La circolare inizia la sua analisi dall’estensione delle limitazioni al riporto delle perdite anche agli interessi passivi indeducibili e all’eccedenza di ACE, ora prevista dal comma 7-ter dell’art. 172 del TUIR. Rispetto al dubbio se il limite del patrimonio netto (oltre il quale le perdite, gli interessi e le eccedenze ACE non sono riportabili) debba applicarsi separatamente o cumulativamente a queste diverse voci, l’Agenzia delle Entrate “ha preferito la soluzione più cautelativa”, ovvero quella dell’applicazione cumulativa. Questa soluzione, adesso, dovrebbe essere confermata anche qualora si faccia riferimento al patrimonio netto economico e non al patrimonio netto contabile.

Nessuna limitazione dovrebbe, invece, essere prevista per le eccedenze di ROL e di interessi attivi (in applicazione dell’art. 96 del TUIR): secondo il Consorzio Studi, la mancata estensione dei vincoli dell’art. 172 a queste voci ne confermerebbe la riportabilità senza alcuna limitazione.

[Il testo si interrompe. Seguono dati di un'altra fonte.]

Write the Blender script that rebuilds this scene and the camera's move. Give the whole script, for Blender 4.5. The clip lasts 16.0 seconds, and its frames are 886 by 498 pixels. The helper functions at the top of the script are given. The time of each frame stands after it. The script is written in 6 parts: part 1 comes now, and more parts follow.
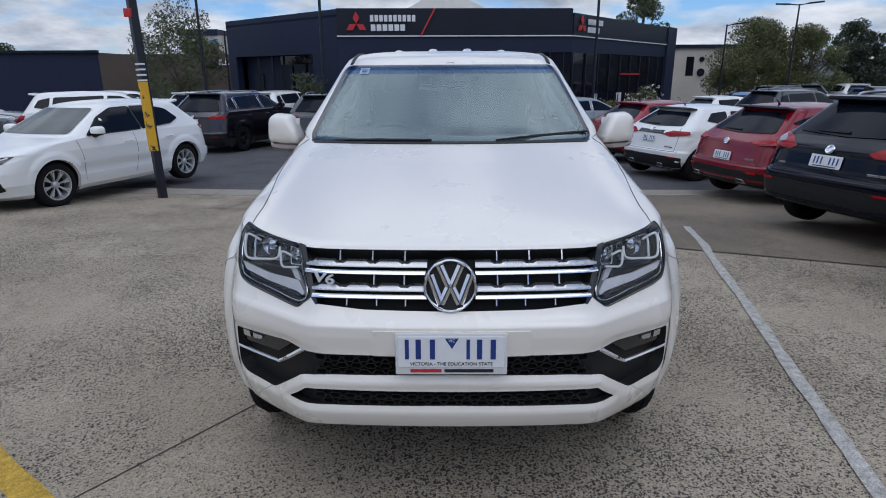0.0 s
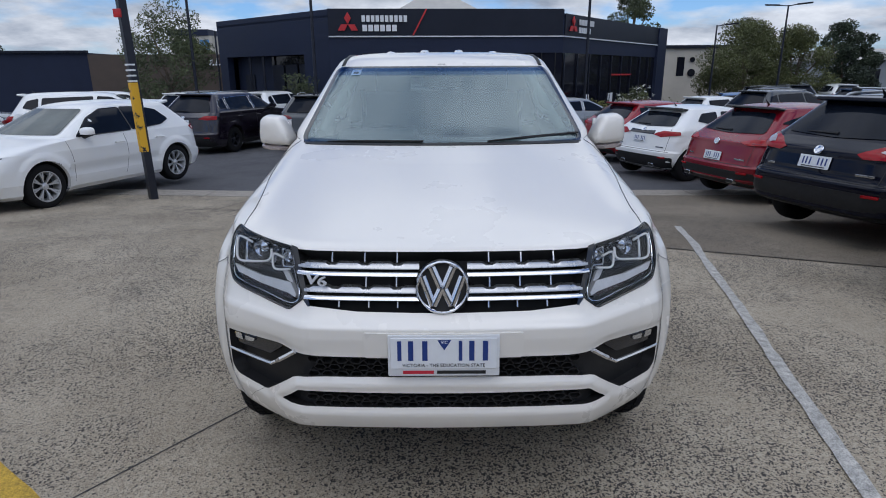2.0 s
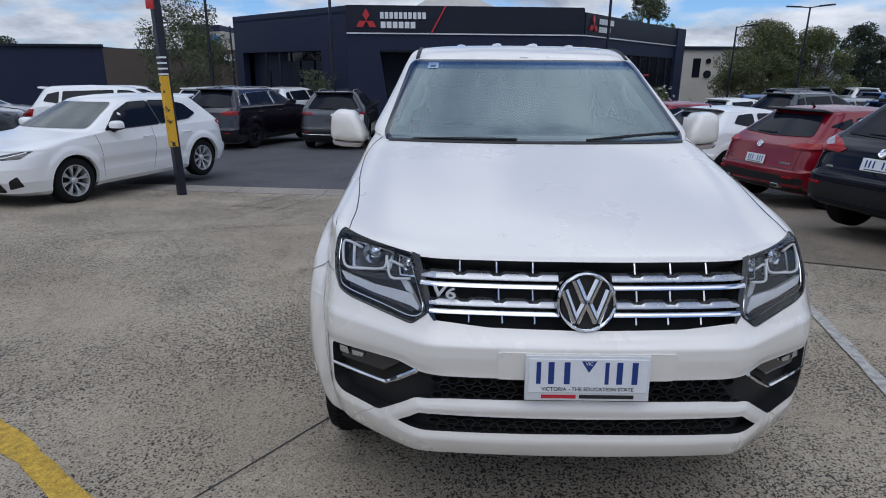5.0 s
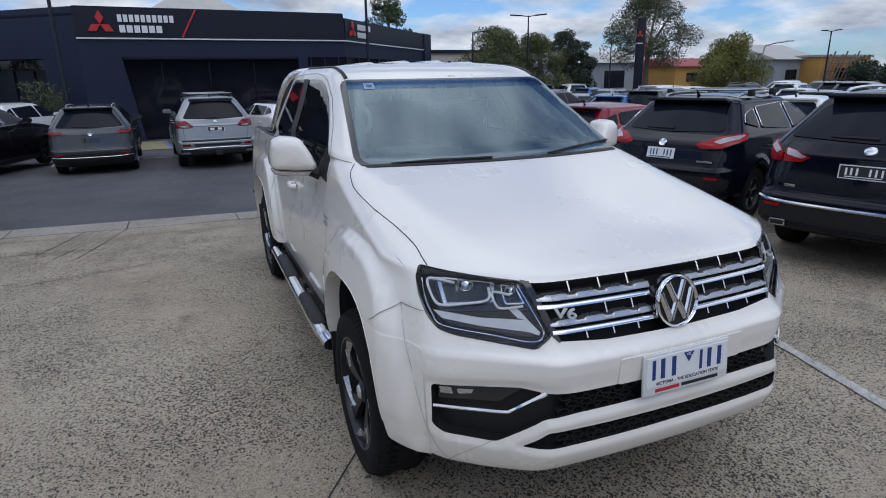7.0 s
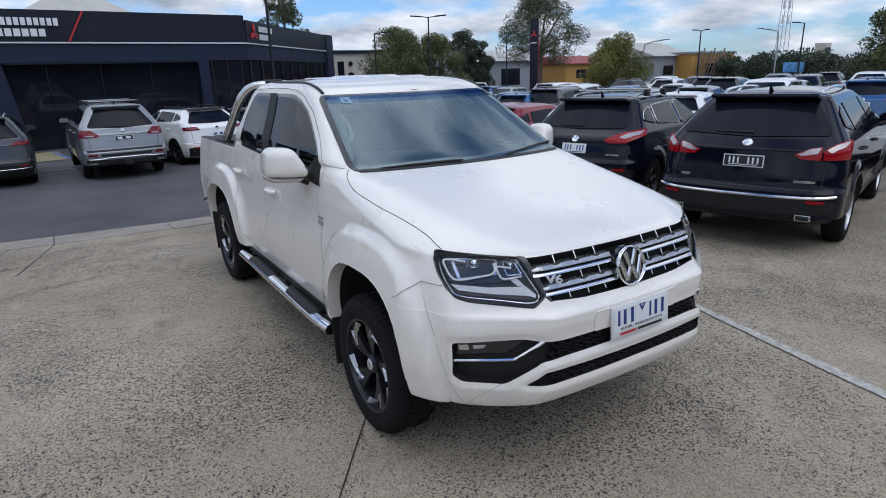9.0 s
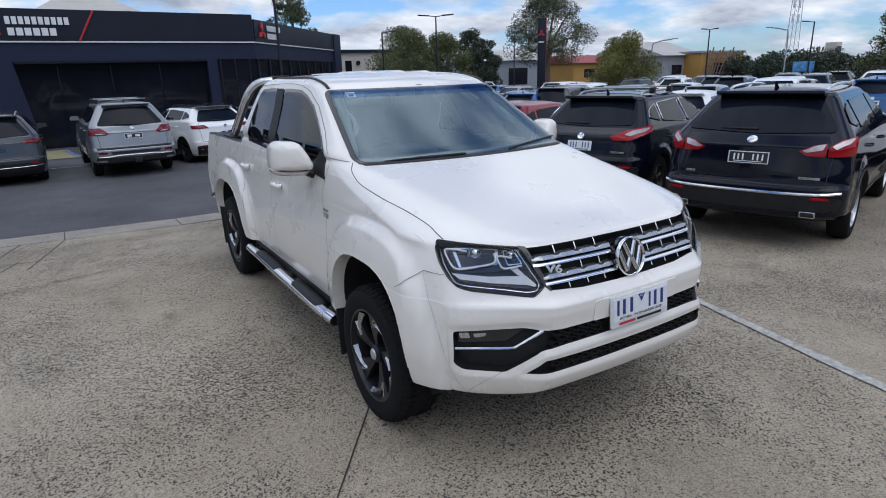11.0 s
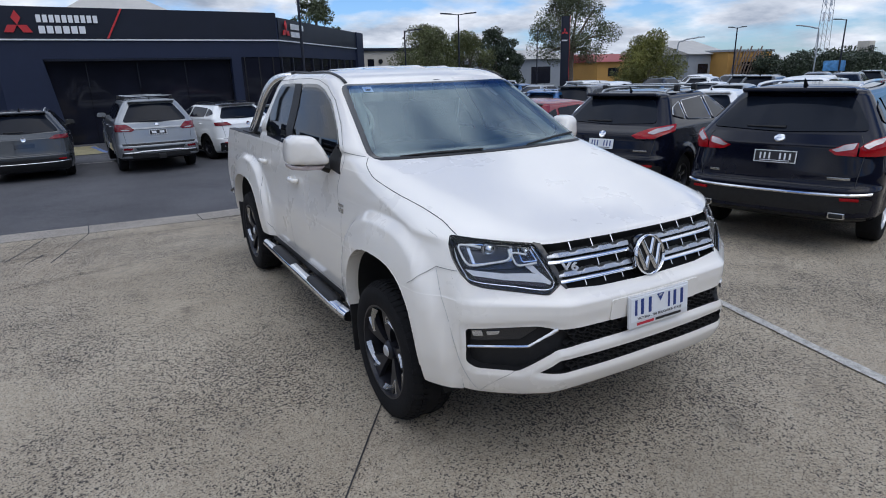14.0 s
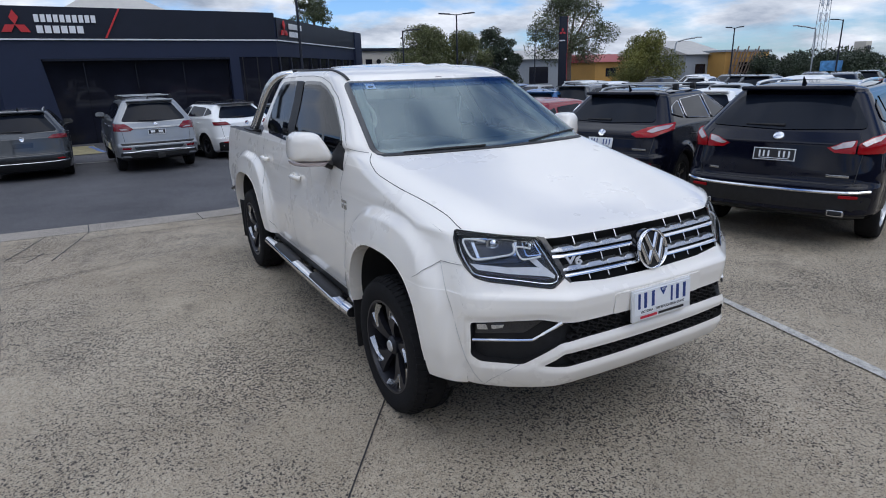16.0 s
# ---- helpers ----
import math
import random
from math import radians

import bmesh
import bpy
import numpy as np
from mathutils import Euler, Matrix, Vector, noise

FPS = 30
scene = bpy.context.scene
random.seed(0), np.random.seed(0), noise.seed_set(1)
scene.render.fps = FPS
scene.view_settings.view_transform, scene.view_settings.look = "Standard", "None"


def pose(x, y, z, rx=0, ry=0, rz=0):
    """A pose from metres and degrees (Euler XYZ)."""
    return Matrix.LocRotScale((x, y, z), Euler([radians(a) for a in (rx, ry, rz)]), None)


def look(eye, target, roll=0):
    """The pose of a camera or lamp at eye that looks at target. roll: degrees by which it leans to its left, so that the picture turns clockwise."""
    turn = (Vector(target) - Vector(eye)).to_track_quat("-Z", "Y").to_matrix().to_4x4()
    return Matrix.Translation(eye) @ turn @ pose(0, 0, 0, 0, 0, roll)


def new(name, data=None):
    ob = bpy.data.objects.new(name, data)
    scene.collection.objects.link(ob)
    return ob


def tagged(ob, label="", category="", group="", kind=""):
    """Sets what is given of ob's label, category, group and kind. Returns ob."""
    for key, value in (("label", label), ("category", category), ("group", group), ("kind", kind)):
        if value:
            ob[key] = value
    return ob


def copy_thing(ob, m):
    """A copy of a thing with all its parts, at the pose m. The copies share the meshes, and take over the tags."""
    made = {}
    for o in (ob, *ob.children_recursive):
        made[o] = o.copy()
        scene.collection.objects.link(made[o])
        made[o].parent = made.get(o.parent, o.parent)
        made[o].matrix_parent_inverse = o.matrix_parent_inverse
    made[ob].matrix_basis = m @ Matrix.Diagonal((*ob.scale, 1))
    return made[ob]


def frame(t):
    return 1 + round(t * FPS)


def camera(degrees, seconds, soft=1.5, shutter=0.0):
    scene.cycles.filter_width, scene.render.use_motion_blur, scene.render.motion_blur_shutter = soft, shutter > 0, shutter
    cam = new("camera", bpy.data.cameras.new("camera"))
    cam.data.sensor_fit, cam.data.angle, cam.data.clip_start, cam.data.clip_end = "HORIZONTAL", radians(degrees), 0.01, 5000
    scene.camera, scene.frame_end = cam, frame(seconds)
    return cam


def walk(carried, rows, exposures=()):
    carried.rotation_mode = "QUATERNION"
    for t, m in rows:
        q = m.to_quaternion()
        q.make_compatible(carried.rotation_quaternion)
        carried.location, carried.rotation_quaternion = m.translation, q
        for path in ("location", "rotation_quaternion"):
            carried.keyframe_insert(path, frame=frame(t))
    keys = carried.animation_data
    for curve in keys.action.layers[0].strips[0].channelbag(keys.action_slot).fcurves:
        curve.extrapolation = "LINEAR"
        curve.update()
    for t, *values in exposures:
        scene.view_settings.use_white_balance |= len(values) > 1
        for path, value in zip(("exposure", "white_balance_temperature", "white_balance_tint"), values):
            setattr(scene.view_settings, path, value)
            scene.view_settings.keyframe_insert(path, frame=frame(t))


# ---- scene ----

Interessanti considerazioni sono poi riservate a quella che è forse la maggiore innovazione apportata dal DLgs. 192/2024, ovvero l’introduzione del limite del patrimonio netto economico (il cui valore deve essere attestato da perizia giurata) in aggiunta a quello del patrimonio netto contabile. In particolare, la circolare afferma che la scelta della società di avvalersi del patrimonio netto contabile non dovrebbe essere mai sindacabile dall’Agenzia delle Entrate, neanche, ad esempio, qualora la società ne abbia convenienza perché esso è superiore al patrimonio netto economico.

Quanto al test di vitalità (che consiste nel confronto tra ricavi e proventi dell’attività caratteristica, nonché spese per prestazioni di lavoro subordinato e relativi contributi, dell’ultimo esercizio e il 40% della media delle stesse voci riferite ai due esercizi precedenti), il Consorzio Studi rileva che esso è sostanzialmente invariato. Ora, però, non si fa più riferimento all’ultimo esercizio chiuso prima della delibera di fusione, bensì all’ultimo esercizio chiuso prima dell’efficacia giuridica della fusione, il che può portare a esiti del test molto diversi qualora delibera ed efficacia cadano a cavallo della chiusura del periodo d’imposta.

Il test di vitalità deve essere effettuato, in base all’attuale testo della norma, anche in riferimento al periodo nel corso del quale la fusione ha efficacia, non solo in riferimento all’ultimo esercizio precedente, come già affermato in via interpretativa dall’Agenzia delle Entrate (ris. 10 aprile 2008 n. 143). Non pare si sia tenuto conto, però, come sottolinea la circolare, delle distorsioni che si potrebbero creare per le attività stagionali, dal momento che prendere in considerazione solo una parte dell’esercizio, ragguagliando ad anno i dati che ne derivano, potrebbe segnalare casi di scarsa vitalità solo apparenti, perché scaturiti da un andamento dei ricavi e dei costi non lineare nel corso dell’esercizio.

La circolare, poi, commenta la modifica legislativa per cui, in caso di retrodatazione degli effetti fiscali della fusione, le limitazioni al riporto delle perdite si applicano solo alla società incorporata e non all’incorporante, il cui esercizio non subisce alcuna interruzione, richiamando la prassi di Assonime (circ. n. 31/2007) e un passaggio della relazione illustrativa al DLgs. 192/2024.

Infine, una tesi particolarmente interessante è espressa a proposito dell’interpello disapplicativo, tutt’ora esperibile nonostante la norma non vi faccia più riferimento. Secondo il Consorzio Studi, è possibile farvi ricorso anche qualora la società “non intenda onerarsi della perizia giurata oppure quando, pur disponendo della perizia ritenga di poter così limitare il rischio che possa esserne sindacata la congruità”.